Evolution of the isotropic to nematic phase transition in octyloxycyanobiphenyl+aerosil dispersions

TL;DR

This study investigates how aerosil dispersions affect the isotropic to nematic phase transition in the liquid crystal octyloxycyanobiphenyl (8OCB), revealing liquid crystal specific effects and disorder influences through calorimetry.

Contribution

It provides new insights into the disorder effects on 8OCB phase transitions, distinguishing liquid crystal specific behaviors from general quenched disorder effects observed in similar systems.

Findings

Double heat capacity feature at transition independent of aerosil

Crossover between low and high aerosil density behaviors

Differences in transition shifts and heat capacity suppression between 8OCB and 8CB

Abstract

High-resolution ac-calorimetry has been carried out on dispersions of aerosils in the liquid crystal octyloxycyanobiphenyl (8OCB) as a function of aerosil concentration and temperature spanning the crystal to isotropic phases.
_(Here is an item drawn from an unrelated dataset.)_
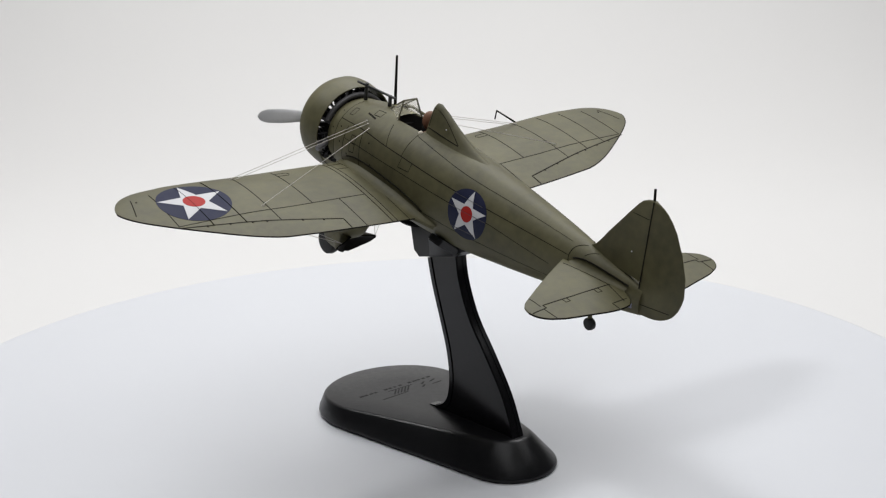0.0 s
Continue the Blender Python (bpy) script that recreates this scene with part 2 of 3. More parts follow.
def build_stand():
    st = new("display_stand")
    tagged(st, "black plastic display stand with teardrop base and curved stem", "display stand")
    rings = []
    for y1, r1, y2, r2, f, dz in ((11.8, 22.6, -44.6, 12.4, 0, 0), (11.8, 23.6, -44.6, 13.5, 0, 0.25), (11.8, 24.1, -44.5, 13.9, 0, 0.8), (11.8, 24.0, -44.4, 13.7, 0, 1.6),
                                  (11.5, 22.6, -44.0, 7.4, 1, -0.7), (11.4, 22.1, -43.8, 6.8, 1, -0.2), (11.4, 21.4, -43.6, 6.2, 1, 0.0), (8, 10, -30, 2, 1, 0.0)):
        rings.append([(x, y, base_top(y) * f + dz) for x, y in teardrop(y1, r1, y2, r2)])
    base = part("base", loft(rings), BLACK, st, "black grained plastic base", 50)
    # raised mark and a row of unreadable letters on the base
    def surf(a, b, l):
        return (a, b, base_top(b) + l)
    for i, w in enumerate((2.2, 1.6, 1.9, 1.3, 0, 2.0, 1.5, 1.2, 1.8, 0, 1.7, 2.1, 1.4, 1.6, 1.8)):
        if w:
            x = -15.5 + i * 1.85
            part("letter_bar", ribbon([(x, 11.6), (x + w * 0.75, 11.6)], surf, 1.4, 0.05), MARK, base)
    strokes = [(-11.5, -1.5, 4.4, 4.9, 0.5), (4.2, 6.0, 5.0, 6.4, 0.8), (5.4, 7.4, 7.4, 8.8, 0.8), (8.2, 11.8, 5.2, 5.4, 0.6), (8.8, 11.4, 7.6, 8.6, 0.7)]
    strokes += [(-6.2 + k * 1.25, -3.4 + k * 1.25, 5.6, 8.9, 0.55) for k in range(5)] + [(-6, 3, 9.4, 9.4, 0.35)]
    for x0, x1, y0, y1, w in strokes:
        part("emblem_stroke", ribbon([(x0, y0), (x1, y1)], surf, w, 0.05), MARK, base)
    front = spline([(-10.6, 52.5), (-12.5, 44.5), (-15.9, 34.5), (-18.7, 25.5), (-19.6, 17.0), (-18.0, 10.0), (-13.5, 6.6), (-9.2, 5.6)], 5)
    rear = spline([(-48.9, 5.5), (-48.6, 8.0), (-44.4, 18.0), (-37.4, 28.2), (-29.8, 38.2), (-25.4, 48.5), (-24.2, 56.5)], 5)
    outline = [tuple(p) for p in front] + [(-9.2, 4.9), (-30, 6.0)] + [tuple(p) for p in rear]
    outline = [(a, b + 2.4) for a, b in outline]
    stem = part("stem", prism(outline, 1.7, "x", SX), GLOSSBLACK, st, "curved glossy black stem", 30)
    # raised rim along both edges, moulded as two halves with a groove between
    for sg in (-1, 1):
        for edge, name in ((front[:-4], "front_rim"), (rear, "rear_rim")):
            line = [Vector((p[0], p[1] + 2.4)) for p in edge]
            rings = []
            for k, p in enumerate(line):
                d = (line[min(k + 1, len(line) - 1)] - line[max(k - 1, 0)]).normalized()
                n = Vector((d.y, -d.x))
                x0, x1 = SX + sg * 0.18, SX + sg * 2.0
                o, m, q = p - n * 0.25, p - n * 0.05, p + n * 1.7
                rings.append([(x0, m.x, m.y), (x0 + sg * 0.22, o.x, o.y), (x1 - sg * 0.35, o.x, o.y), (x1, p.x + n.x * 0.15, p.y + n.y * 0.15), (x1, q.x, q.y), (x0, q.x, q.y)])
            part(name, loft(rings), GLOSSBLACK, stem, "", 40)
    cup = [(-4.6, 64.6), (-6.0, 56.6), (-8.4, 54.9), (-26.6, 58.8), (-28.4, 60.4), (-28.2, 62.6), (-20, 66.0)]
    rings = []
    for x, k in ((-5.6, 0.6), (-5.2, 0.0), (1.2, 0.0), (1.6, 0.6)):
        rings.append([(x, y + (-16 - y) * 0.05 * k, z + (60 - z) * 0.08 * k) for y, z in cup])
    cradle = part("cradle", loft(rings), BLACK, st, "black cradle clip under the fuselage", 25)
    # two rear tabs that grip the fuselage
    for sg in (-1, 1):
        q = [Vector((-2.6 + sg * x, y, z)) for x, y, z in ((9.8, -23.5, 66.0), (9.8, -28.4, 64.6), (3.2, -27.6, 60.2), (3.2, -15.0, 57.4))]
        n = (q[1] - q[0]).cross(q[2] - q[0]).normalized() * 1.1
        bm = bmesh.new()
        lo, hi = [bm.verts.new(p - n) for p in q], [bm.verts.new(p + n) for p in q]
        bm.faces.new(lo)
        bm.faces.new(hi)
        for i in range(4):
            bm.faces.new((lo[i], lo[(i + 1) % 4], hi[(i + 1) % 4], hi[i]))
        bmesh.ops.recalc_face_normals(bm, faces=bm.faces)
        bmesh.ops.bevel(bm, geom=bm.edges[:], offset=0.3, segments=2, affect="EDGES")
        part("tab", bm, BLACK, cradle, "", 30)
    return st


# ---- the aircraft: x across, y forward, z up, origin in the wing's middle ----
TOP = [(-98, 12.8), (-92, 14.0), (-79, 15.8), (-65, 17.5), (-50, 19.0), (-31, 20.4), (-12, 20.9), (0, 20.6), (10, 19.9), (20, 18.0), (27, 16.4)]
BOT = [(-98, 5.7), (-92, 4.1), (-79, 1.8), (-65, -1.0), (-50, -3.9), (-31, -7.0), (-12, -8.0), (0, -8.0), (10, -7.5), (20, -6.2), (27, -4.6)]
HALF = [(-98, 1.5), (-92, 2.8), (-79, 5.0), (-65, 7.0), (-50, 8.8), (-31, 10.7), (-12, 12.1), (0, 12.6), (10, 12.6), (20, 12.0), (27, 10.9)]


def body(u, a, lift=0.0):
    """The fuselage skin at station u, angle a from the top (degrees, right side positive)."""
    t, b, h = interp(u, TOP), interp(u, BOT), interp(u, HALF)
    c, r = (t + b) / 2, (t - b) / 2
    s, k = math.sin(radians(a)), math.cos(radians(a))
    e = 0.94
    x = math.copysign(abs(s) ** e, s) * h
    z = math.copysign(abs(k) ** e, k) * r
    n = Vector((s / h, 0, k / r)).normalized()
    return Vector((x, u, c + z)) + n * lift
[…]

The liquid-crystal 8OCB is elastically stiffer than the previously well studied octylcyanobiphenyl (8CB)+aerosil system and so, general quenched random disorder effects and liquid-crystal specific effects can be distinguished. A double heat capacity feature is observed at the isotropic to nematic phase transition with an aerosil independent overlap of the heat capacity wings far from the transition and having a non-monotonic variation of the transition temperature. A crossover between low and high aerosil density behavior is observed for 8OCB+aerosil. These features are generally consistent with those on the 8CB+aerosil system. Differences between these two systems in the magnitude of the transition temperature shifts, heat capacity suppression, and crossover aerosil density between the two regimes of behavior indicate a liquid crystal specific effect. The low aerosil density regime is apparently more orientationally disordered than the high aerosil density regime, which is more translationally disordered. An interpretation of these results based on a temperature dependent disorder strength is discussed. Finally, a detailed thermal hysteresis study has found that crystallization of a well homogenized sample perturbs and increases the disorder for low aerosil density samples but does not influence high density samples.